### Given material
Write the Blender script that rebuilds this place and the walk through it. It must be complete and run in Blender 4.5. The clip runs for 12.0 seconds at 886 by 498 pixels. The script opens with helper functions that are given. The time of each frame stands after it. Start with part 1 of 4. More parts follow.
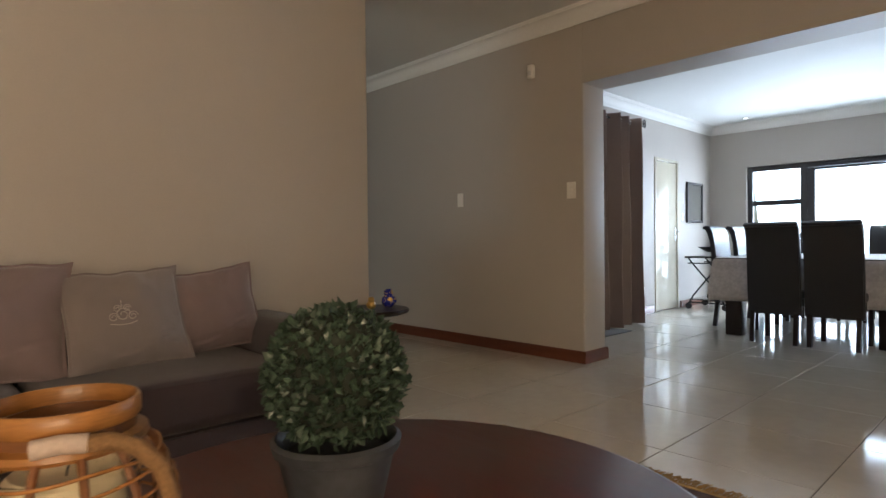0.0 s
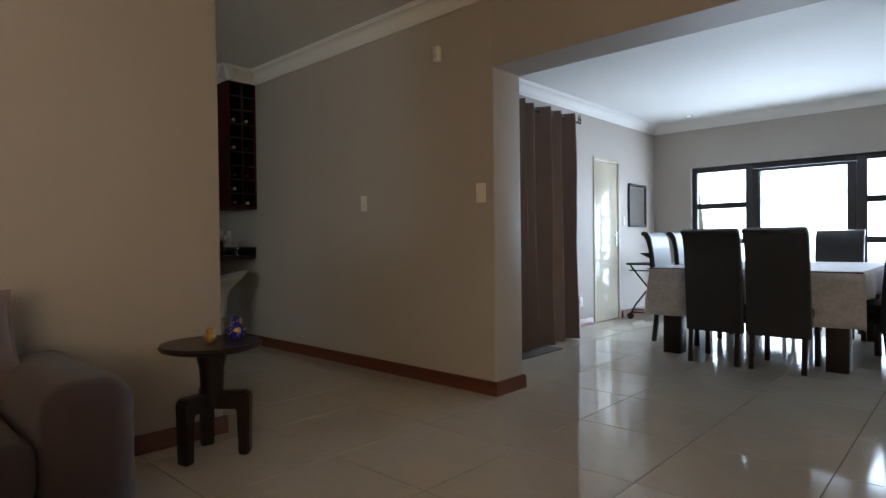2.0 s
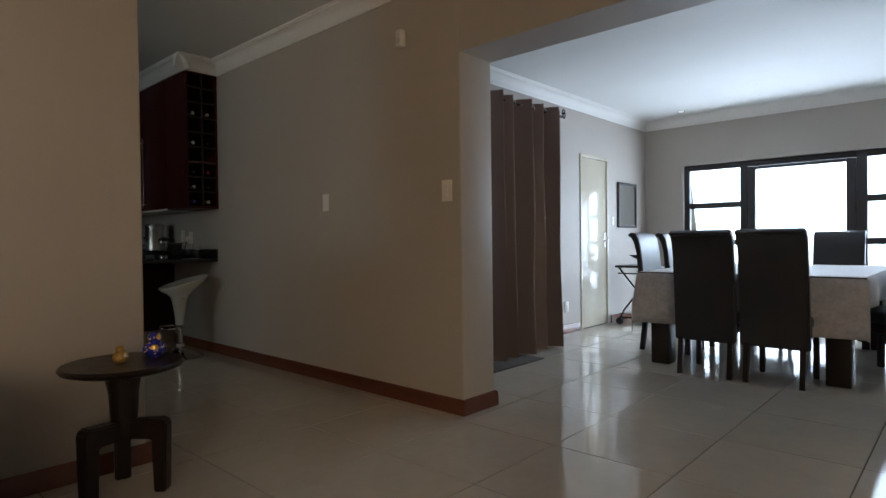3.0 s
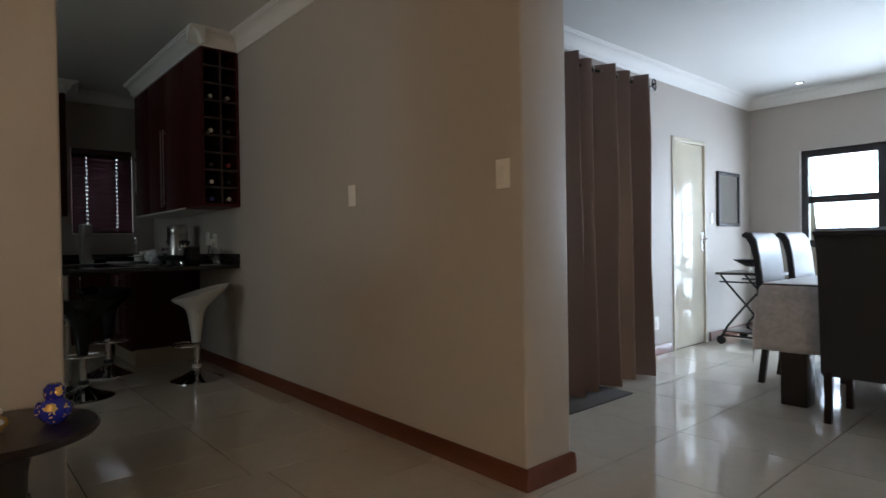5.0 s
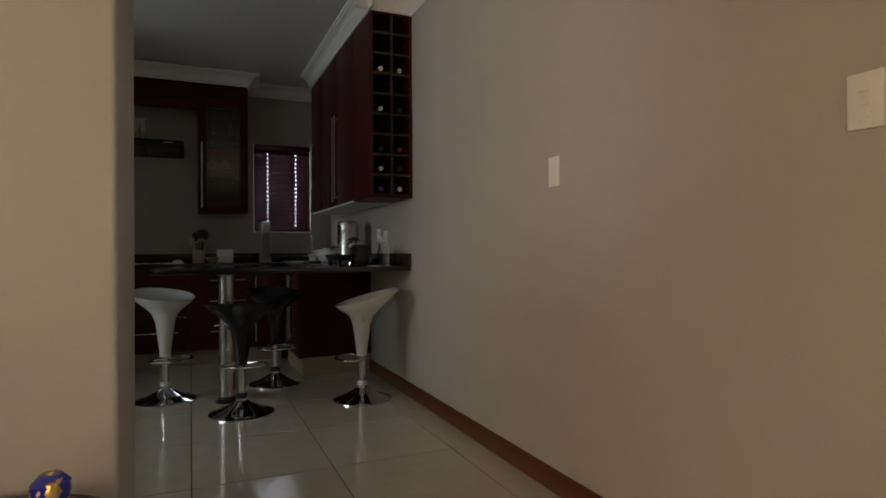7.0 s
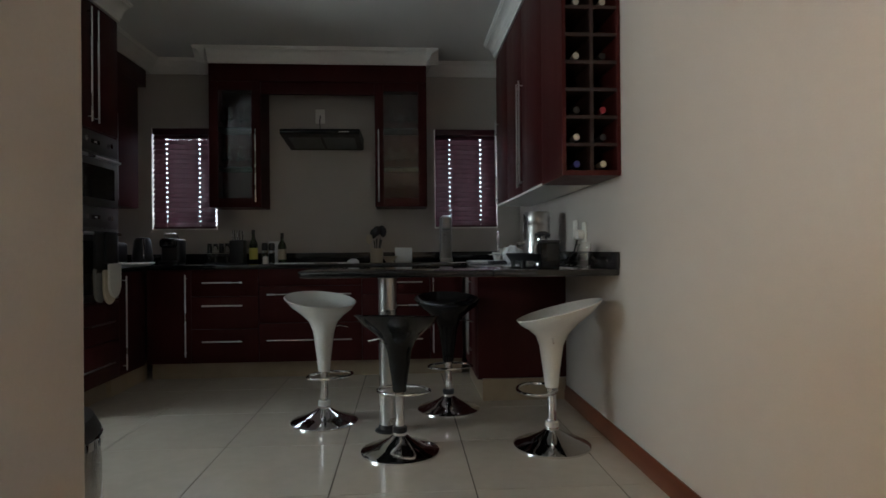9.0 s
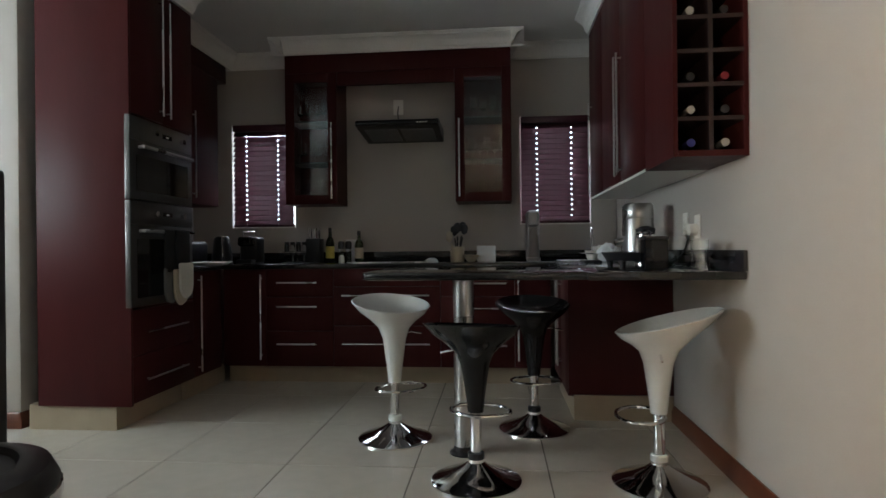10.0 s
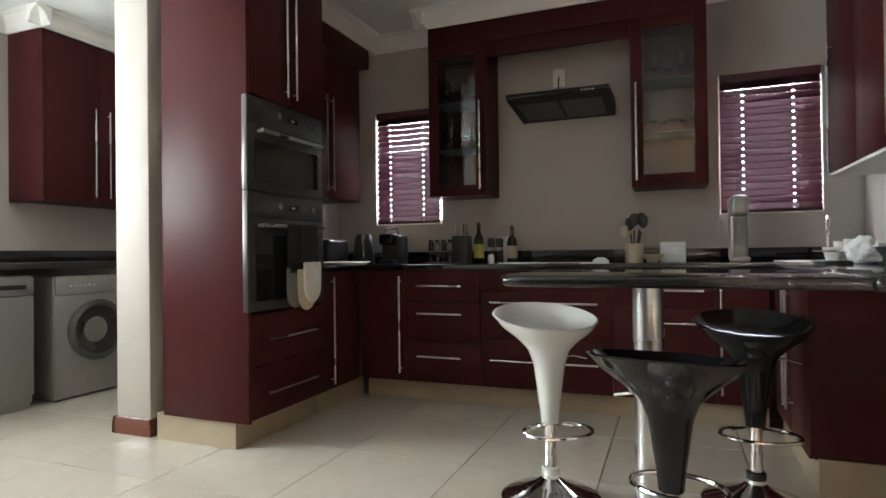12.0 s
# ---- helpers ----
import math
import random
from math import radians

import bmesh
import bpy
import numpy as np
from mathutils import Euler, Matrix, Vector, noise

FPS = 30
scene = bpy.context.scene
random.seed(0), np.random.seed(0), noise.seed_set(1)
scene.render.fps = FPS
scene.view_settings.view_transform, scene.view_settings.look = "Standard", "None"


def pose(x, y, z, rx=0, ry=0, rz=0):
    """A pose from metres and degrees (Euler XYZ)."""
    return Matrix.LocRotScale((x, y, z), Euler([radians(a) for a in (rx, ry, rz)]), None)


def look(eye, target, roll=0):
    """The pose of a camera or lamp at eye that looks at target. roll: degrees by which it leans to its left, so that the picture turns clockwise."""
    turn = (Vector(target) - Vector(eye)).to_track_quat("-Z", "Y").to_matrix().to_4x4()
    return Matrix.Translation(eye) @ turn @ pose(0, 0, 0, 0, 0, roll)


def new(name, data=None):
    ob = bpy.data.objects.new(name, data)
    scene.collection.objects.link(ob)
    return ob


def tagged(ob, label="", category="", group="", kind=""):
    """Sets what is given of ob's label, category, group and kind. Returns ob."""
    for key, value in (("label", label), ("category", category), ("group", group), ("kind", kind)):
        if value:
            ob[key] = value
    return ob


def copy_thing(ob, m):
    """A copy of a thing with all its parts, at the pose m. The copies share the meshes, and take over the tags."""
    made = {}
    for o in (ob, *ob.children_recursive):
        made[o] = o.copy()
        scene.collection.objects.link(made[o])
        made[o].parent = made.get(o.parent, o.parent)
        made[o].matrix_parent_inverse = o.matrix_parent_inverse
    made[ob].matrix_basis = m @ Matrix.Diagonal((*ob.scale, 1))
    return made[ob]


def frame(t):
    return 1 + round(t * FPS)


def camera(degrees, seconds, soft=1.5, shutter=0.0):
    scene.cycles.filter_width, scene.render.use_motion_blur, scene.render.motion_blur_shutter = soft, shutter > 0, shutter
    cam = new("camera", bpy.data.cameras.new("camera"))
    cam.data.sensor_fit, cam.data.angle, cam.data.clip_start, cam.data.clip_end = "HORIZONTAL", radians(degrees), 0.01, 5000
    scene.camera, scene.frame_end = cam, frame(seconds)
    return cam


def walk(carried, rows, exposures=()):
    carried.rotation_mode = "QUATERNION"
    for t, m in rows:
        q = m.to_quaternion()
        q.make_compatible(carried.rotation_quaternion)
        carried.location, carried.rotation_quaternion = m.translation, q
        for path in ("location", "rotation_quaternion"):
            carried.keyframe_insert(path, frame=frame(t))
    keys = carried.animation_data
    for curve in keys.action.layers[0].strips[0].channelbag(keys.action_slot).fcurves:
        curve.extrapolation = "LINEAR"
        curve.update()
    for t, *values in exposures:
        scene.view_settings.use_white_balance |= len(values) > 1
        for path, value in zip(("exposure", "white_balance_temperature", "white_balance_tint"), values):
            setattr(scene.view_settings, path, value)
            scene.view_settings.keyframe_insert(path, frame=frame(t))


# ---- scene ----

### Work to complete
Reproduce the material in full, word for word, and omit the pictures.

### Final result
Write the Blender script that rebuilds this place and the walk through it. It must be complete and run in Blender 4.5. The clip runs for 12.0 seconds at 886 by 498 pixels. The script opens with helper functions that are given. The time of each frame stands after it. Start with part 1 of 4. More parts follow.
0.0 s
2.0 s
3.0 s
5.0 s
7.0 s
9.0 s
10.0 s
12.0 s
# ---- helpers ----
import math
import random
from math import radians

import bmesh
import bpy
import numpy as np
from mathutils import Euler, Matrix, Vector, noise

FPS = 30
scene = bpy.context.scene
random.seed(0), np.random.seed(0), noise.seed_set(1)
scene.render.fps = FPS
scene.view_settings.view_transform, scene.view_settings.look = "Standard", "None"


def pose(x, y, z, rx=0, ry=0, rz=0):
    """A pose from metres and degrees (Euler XYZ)."""
    return Matrix.LocRotScale((x, y, z), Euler([radians(a) for a in (rx, ry, rz)]), None)


def look(eye, target, roll=0):
    """The pose of a camera or lamp at eye that looks at target. roll: degrees by which it leans to its left, so that the picture turns clockwise."""
    turn = (Vector(target) - Vector(eye)).to_track_quat("-Z", "Y").to_matrix().to_4x4()
    return Matrix.Translation(eye) @ turn @ pose(0, 0, 0, 0, 0, roll)


def new(name, data=None):
    ob = bpy.data.objects.new(name, data)
    scene.collection.objects.link(ob)
    return ob


def tagged(ob, label="", category="", group="", kind=""):
    """Sets what is given of ob's label, category, group and kind. Returns ob."""
    for key, value in (("label", label), ("category", category), ("group", group), ("kind", kind)):
        if value:
            ob[key] = value
    return ob


def copy_thing(ob, m):
    """A copy of a thing with all its parts, at the pose m. The copies share the meshes, and take over the tags."""
    made = {}
    for o in (ob, *ob.children_recursive):
        made[o] = o.copy()
        scene.collection.objects.link(made[o])
        made[o].parent = made.get(o.parent, o.parent)
        made[o].matrix_parent_inverse = o.matrix_parent_inverse
    made[ob].matrix_basis = m @ Matrix.Diagonal((*ob.scale, 1))
    return made[ob]


def frame(t):
    return 1 + round(t * FPS)


def camera(degrees, seconds, soft=1.5, shutter=0.0):
    scene.cycles.filter_width, scene.render.use_motion_blur, scene.render.motion_blur_shutter = soft, shutter > 0, shutter
    cam = new("camera", bpy.data.cameras.new("camera"))
    cam.data.sensor_fit, cam.data.angle, cam.data.clip_start, cam.data.clip_end = "HORIZONTAL", radians(degrees), 0.01, 5000
    scene.camera, scene.frame_end = cam, frame(seconds)
    return cam


def walk(carried, rows, exposures=()):
    carried.rotation_mode = "QUATERNION"
    for t, m in rows:
        q = m.to_quaternion()
        q.make_compatible(carried.rotation_quaternion)
        carried.location, carried.rotation_quaternion = m.translation, q
        for path in ("location", "rotation_quaternion"):
            carried.keyframe_insert(path, frame=frame(t))
    keys = carried.animation_data
    for curve in keys.action.layers[0].strips[0].channelbag(keys.action_slot).fcurves:
        curve.extrapolation = "LINEAR"
        curve.update()
    for t, *values in exposures:
        scene.view_settings.use_white_balance |= len(values) > 1
        for path, value in zip(("exposure", "white_balance_temperature", "white_balance_tint"), values):
            setattr(scene.view_settings, path, value)
            scene.view_settings.keyframe_insert(path, frame=frame(t))


# ---- scene ----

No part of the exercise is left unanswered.